■ **Exercise brief**:
Report only how many lines hold the word "pose".

■ **Data block**:

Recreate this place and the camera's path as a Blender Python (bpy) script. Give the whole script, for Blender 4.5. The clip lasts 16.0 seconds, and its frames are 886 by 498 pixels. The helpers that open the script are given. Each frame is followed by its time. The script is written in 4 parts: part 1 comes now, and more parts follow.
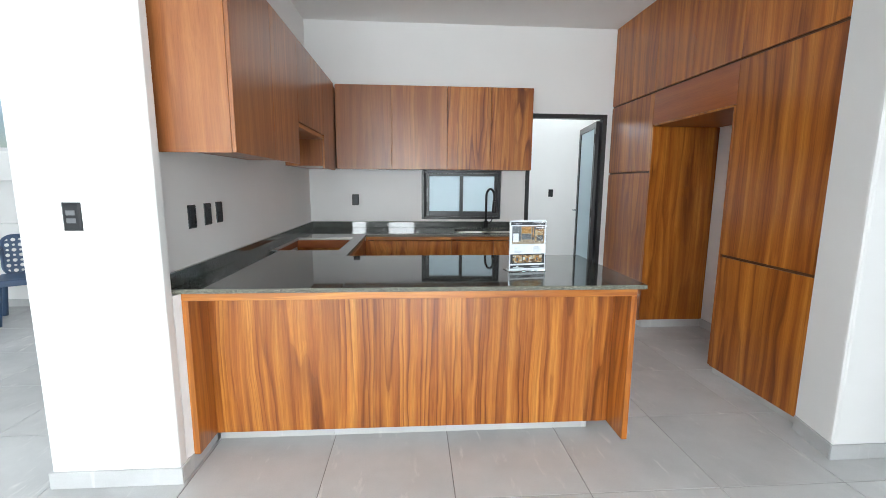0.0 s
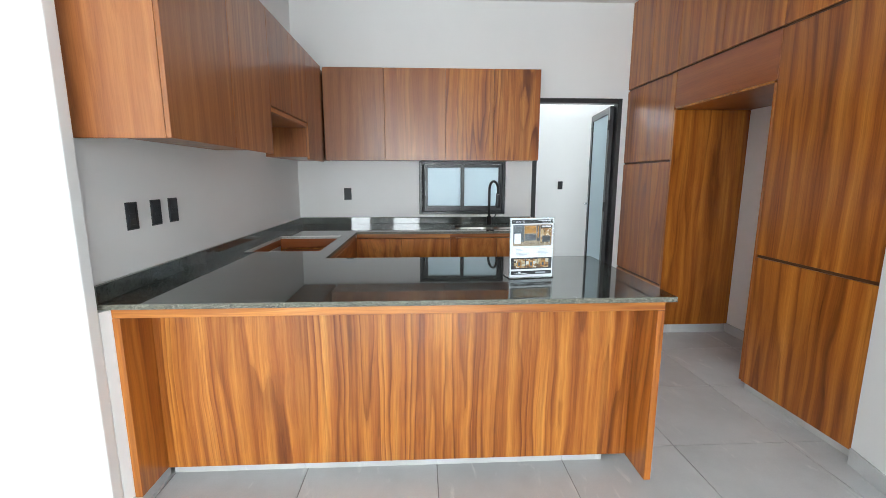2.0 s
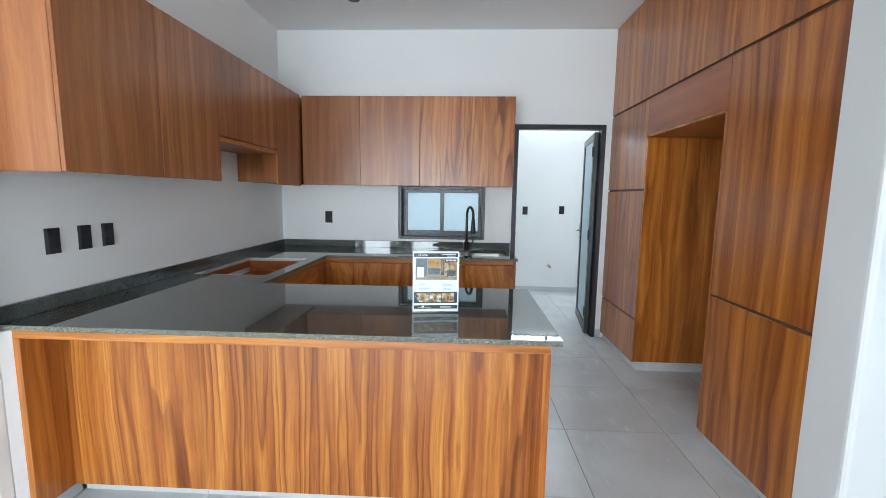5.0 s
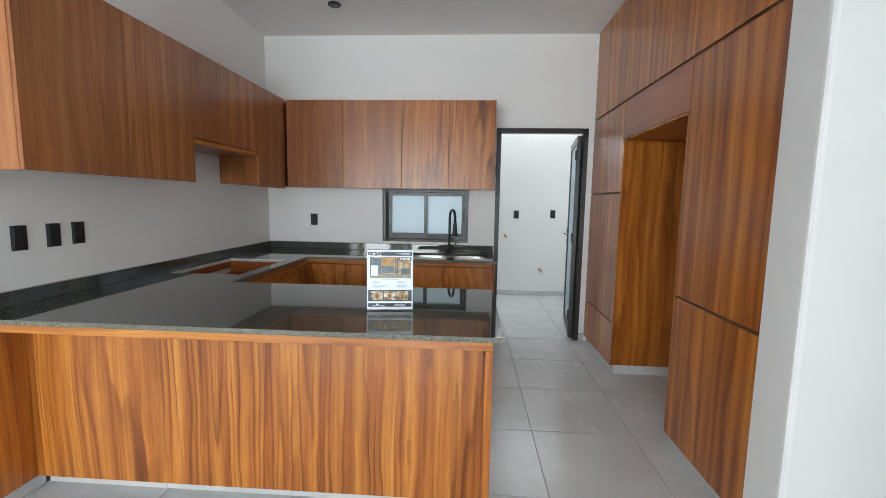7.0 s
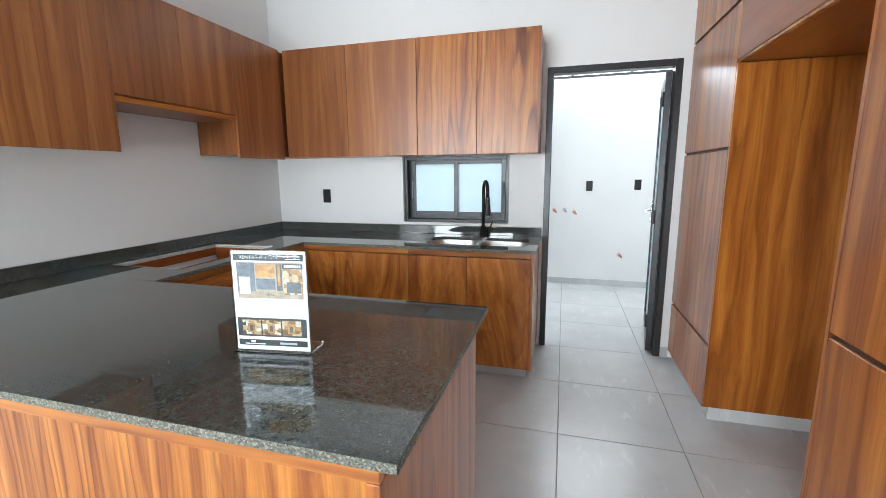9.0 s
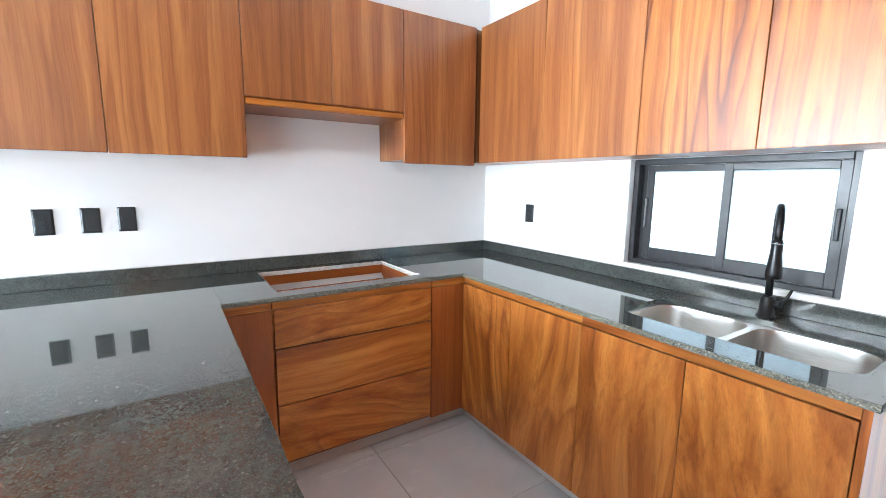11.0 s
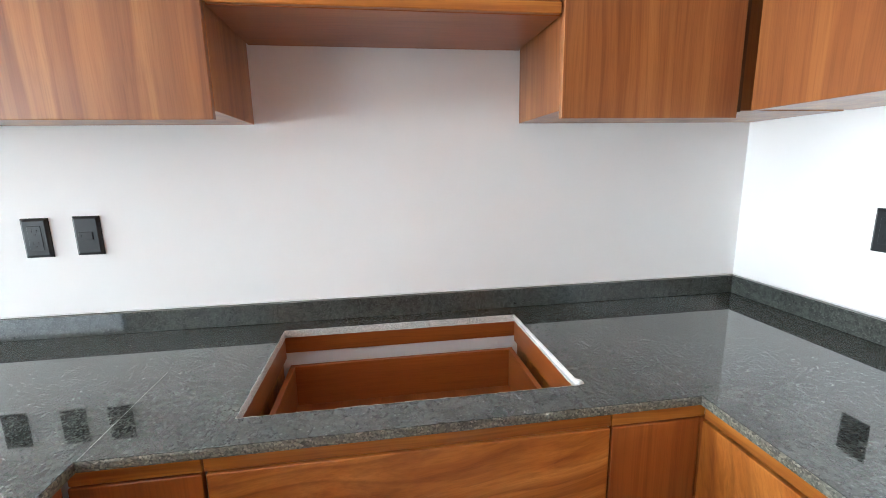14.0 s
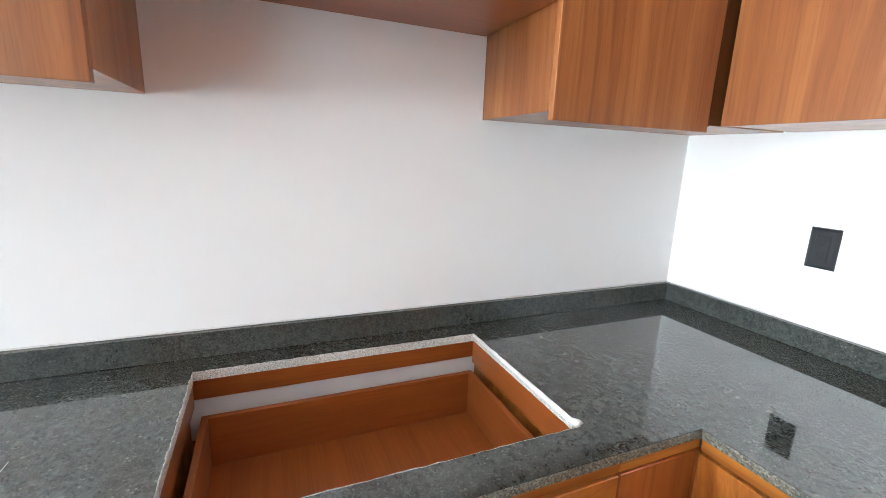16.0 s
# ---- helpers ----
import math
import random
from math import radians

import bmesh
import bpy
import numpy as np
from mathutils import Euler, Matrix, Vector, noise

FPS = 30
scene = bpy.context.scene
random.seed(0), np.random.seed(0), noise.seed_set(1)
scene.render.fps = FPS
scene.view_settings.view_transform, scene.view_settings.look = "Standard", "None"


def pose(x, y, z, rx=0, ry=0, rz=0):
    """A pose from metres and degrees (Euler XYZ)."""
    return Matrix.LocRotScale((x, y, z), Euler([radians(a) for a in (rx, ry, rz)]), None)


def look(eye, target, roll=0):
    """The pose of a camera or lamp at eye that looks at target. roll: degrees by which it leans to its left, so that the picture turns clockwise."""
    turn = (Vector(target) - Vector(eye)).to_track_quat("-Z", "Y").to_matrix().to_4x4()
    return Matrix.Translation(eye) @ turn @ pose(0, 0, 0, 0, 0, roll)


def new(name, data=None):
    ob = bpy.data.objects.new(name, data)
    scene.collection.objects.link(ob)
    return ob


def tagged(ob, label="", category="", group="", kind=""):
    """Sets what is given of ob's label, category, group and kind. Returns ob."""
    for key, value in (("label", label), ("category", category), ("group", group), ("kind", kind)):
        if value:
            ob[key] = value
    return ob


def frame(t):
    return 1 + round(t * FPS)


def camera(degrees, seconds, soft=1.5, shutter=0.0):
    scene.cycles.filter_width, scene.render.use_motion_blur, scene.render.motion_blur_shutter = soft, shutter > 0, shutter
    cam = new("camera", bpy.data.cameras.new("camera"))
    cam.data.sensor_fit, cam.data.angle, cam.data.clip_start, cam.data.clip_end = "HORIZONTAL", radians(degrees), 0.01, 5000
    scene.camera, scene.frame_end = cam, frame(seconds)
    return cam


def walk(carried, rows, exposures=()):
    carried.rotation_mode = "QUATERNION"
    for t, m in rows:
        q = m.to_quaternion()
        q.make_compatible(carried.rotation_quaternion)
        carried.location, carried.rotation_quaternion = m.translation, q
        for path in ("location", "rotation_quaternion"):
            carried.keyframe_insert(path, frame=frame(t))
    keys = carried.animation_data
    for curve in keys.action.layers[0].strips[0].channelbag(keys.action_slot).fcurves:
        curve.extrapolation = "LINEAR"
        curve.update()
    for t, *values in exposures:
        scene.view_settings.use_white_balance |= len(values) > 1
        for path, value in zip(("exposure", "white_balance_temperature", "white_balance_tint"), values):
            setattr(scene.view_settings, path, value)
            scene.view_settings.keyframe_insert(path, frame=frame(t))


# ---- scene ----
cam = camera(92.2, 16.0, soft=0.55)
PATH = [
    (0, (1.109, -4.708, 1.364), (1.246, -2.735, 1.064), 0.4),
    (0.5, (1.109, -4.659, 1.353), (1.247, -2.687, 1.049), 0.5),
    (1, (1.133, -4.574, 1.345), (1.267, -2.603, 1.033), 0.4),
    (1.5, (1.185, -4.458, 1.349), (1.31, -2.488, 1.03), 0.2),
    (2, (1.23, -4.355, 1.357), (1.324, -2.385, 1.025), -0.0),
    (2.5, (1.324, -4.181, 1.39), (1.418, -2.212, 1.049), 0.0),
    (3, (1.453, -4.082, 1.397), (1.633, -2.118, 1.06), 0.2),
    (3.5, (1.619, -4.084, 1.423), (1.674, -2.106, 1.13), 0.1),
    (4, (1.743, -4.157, 1.43), (1.696, -2.176, 1.162), 0.2),
    (6.5, (1.979, -4.432, 1.404), (1.88, -2.447, 1.176), 1.0),
    (7, (2.096, -4.343, 1.399), (1.973, -2.359, 1.177), 1.0),
    (7.5, (2.229, -4.219, 1.388), (1.961, -2.249, 1.167), 0.5),
    (8, (2.304, -4.025, 1.376), (1.935, -2.075, 1.128), 0.0),
    (8.2, (2.339, -3.905, 1.37), (1.932, -1.969, 1.073), -0.1),
    (10.3, (2.655, -2.459, 1.372), (1.409, -0.932, 1.035), 0.0),
    (10.5, (2.662, -2.325, 1.394), (1.225, -0.974, 1.062), 0.4),
    (11, (2.555, -2.021, 1.391), (0.895, -0.95, 1.081), 0.6),
    (11.5, (2.355, -1.799, 1.377), (0.594, -0.903, 1.069), -0.0),
    (12, (2.179, -1.604, 1.374), (0.293, -1.017, 1.056), -1.2),
    (12.5, (2.006, -1.434, 1.391), (0.073, -1.036, 1.065), -1.3),
    (13, (1.796, -1.373, 1.391), (-0.141, -0.995, 1.065), -1.0),
    (13.5, (1.607, -1.378, 1.383), (-0.333, -1.035, 1.036), -1.1),
    (14, (1.405, -1.327, 1.381), (-0.538, -1.042, 1.002), -1.1),
    (14.5, (1.292, -1.307, 1.352), (-0.657, -1.055, 0.976), -1.2),
    (15, (1.235, -1.334, 1.358), (-0.703, -1.057, 0.949), 0.6),
    (15.5, (1.166, -1.406, 1.363), (-0.724, -0.916, 0.93), 2.5),
    (16, (1.159, -1.459, 1.408), (-0.641, -0.698, 0.983), 2.2),
]
EXPOSURES = [(0.0, -0.4, 6200, 6), (2.0, -0.35, 6150, 5), (2.6, -0.3, 6150, 5), (3.2, -0.6, 6050, 5), (4.2, -0.25, 5600, 2), (6.5, -0.65, 6250, 6), (8.2, -0.3, 6100, 5), (10.3, 0.85, 5850, 5),
             (11.5, 1.55, 5650, 4), (12.5, 1.65, 5700, 4), (13.5, 1.25, 5900, 4), (14.5, 1.1, 5950, 5), (15.5, 1.4, 6000, 5), (16.0, 1.25, 5950, 5)]
walk(cam, [(t, look(eye, target, roll)) for t, eye, target, roll in PATH], EXPOSURES)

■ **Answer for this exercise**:
4